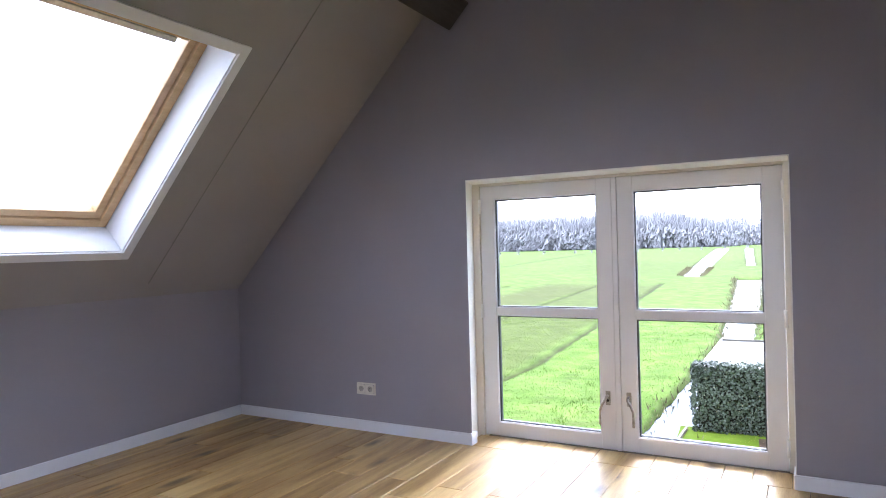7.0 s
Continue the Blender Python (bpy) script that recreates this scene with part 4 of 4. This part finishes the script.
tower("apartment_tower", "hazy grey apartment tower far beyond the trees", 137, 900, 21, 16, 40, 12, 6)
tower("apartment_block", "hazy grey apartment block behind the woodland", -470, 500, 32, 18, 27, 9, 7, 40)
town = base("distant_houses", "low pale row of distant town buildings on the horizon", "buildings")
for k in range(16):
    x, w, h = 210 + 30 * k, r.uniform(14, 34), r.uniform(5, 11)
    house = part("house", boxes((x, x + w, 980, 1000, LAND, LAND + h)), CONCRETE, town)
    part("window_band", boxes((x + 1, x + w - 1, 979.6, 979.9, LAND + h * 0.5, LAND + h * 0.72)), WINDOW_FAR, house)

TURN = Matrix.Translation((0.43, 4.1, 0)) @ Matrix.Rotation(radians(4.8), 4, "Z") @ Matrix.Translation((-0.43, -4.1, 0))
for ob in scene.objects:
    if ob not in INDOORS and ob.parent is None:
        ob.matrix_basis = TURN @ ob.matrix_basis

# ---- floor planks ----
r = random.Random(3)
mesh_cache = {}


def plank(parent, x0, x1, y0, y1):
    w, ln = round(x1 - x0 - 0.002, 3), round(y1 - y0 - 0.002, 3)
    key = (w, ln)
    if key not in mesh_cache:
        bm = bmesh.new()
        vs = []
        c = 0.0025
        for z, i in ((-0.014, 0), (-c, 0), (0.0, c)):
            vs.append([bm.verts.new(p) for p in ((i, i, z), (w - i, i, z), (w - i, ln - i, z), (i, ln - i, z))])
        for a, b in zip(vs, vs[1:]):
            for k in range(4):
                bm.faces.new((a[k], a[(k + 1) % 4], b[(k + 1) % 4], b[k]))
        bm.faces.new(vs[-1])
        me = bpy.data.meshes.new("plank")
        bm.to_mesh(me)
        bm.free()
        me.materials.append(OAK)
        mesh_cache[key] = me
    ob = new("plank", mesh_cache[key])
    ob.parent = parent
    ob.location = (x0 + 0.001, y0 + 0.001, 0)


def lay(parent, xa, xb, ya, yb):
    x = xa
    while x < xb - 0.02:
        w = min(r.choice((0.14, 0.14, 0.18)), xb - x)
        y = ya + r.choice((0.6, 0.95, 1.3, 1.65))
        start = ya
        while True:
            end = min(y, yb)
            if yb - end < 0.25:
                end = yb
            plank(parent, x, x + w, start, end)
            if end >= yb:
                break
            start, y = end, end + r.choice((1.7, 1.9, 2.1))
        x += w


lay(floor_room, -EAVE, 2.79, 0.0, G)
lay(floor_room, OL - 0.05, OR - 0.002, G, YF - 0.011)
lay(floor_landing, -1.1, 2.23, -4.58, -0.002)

## Work required
Quote the material exactly. Pictures stay out.

## Output below
7.0 s
Continue the Blender Python (bpy) script that recreates this scene with part 4 of 4. This part finishes the script.
tower("apartment_tower", "hazy grey apartment tower far beyond the trees", 137, 900, 21, 16, 40, 12, 6)
tower("apartment_block", "hazy grey apartment block behind the woodland", -470, 500, 32, 18, 27, 9, 7, 40)
town = base("distant_houses", "low pale row of distant town buildings on the horizon", "buildings")
for k in range(16):
    x, w, h = 210 + 30 * k, r.uniform(14, 34), r.uniform(5, 11)
    house = part("house", boxes((x, x + w, 980, 1000, LAND, LAND + h)), CONCRETE, town)
    part("window_band", boxes((x + 1, x + w - 1, 979.6, 979.9, LAND + h * 0.5, LAND + h * 0.72)), WINDOW_FAR, house)

TURN = Matrix.Translation((0.43, 4.1, 0)) @ Matrix.Rotation(radians(4.8), 4, "Z") @ Matrix.Translation((-0.43, -4.1, 0))
for ob in scene.objects:
    if ob not in INDOORS and ob.parent is None:
        ob.matrix_basis = TURN @ ob.matrix_basis

# ---- floor planks ----
r = random.Random(3)
mesh_cache = {}


def plank(parent, x0, x1, y0, y1):
    w, ln = round(x1 - x0 - 0.002, 3), round(y1 - y0 - 0.002, 3)
    key = (w, ln)
    if key not in mesh_cache:
        bm = bmesh.new()
        vs = []
        c = 0.0025
        for z, i in ((-0.014, 0), (-c, 0), (0.0, c)):
            vs.append([bm.verts.new(p) for p in ((i, i, z), (w - i, i, z), (w - i, ln - i, z), (i, ln - i, z))])
        for a, b in zip(vs, vs[1:]):
            for k in range(4):
                bm.faces.new((a[k], a[(k + 1) % 4], b[(k + 1) % 4], b[k]))
        bm.faces.new(vs[-1])
        me = bpy.data.meshes.new("plank")
        bm.to_mesh(me)
        bm.free()
        me.materials.append(OAK)
        mesh_cache[key] = me
    ob = new("plank", mesh_cache[key])
    ob.parent = parent
    ob.location = (x0 + 0.001, y0 + 0.001, 0)


def lay(parent, xa, xb, ya, yb):
    x = xa
    while x < xb - 0.02:
        w = min(r.choice((0.14, 0.14, 0.18)), xb - x)
        y = ya + r.choice((0.6, 0.95, 1.3, 1.65))
        start = ya
        while True:
            end = min(y, yb)
            if yb - end < 0.25:
                end = yb
            plank(parent, x, x + w, start, end)
            if end >= yb:
                break
            start, y = end, end + r.choice((1.7, 1.9, 2.1))
        x += w


lay(floor_room, -EAVE, 2.79, 0.0, G)
lay(floor_room, OL - 0.05, OR - 0.002, G, YF - 0.011)
lay(floor_landing, -1.1, 2.23, -4.58, -0.002)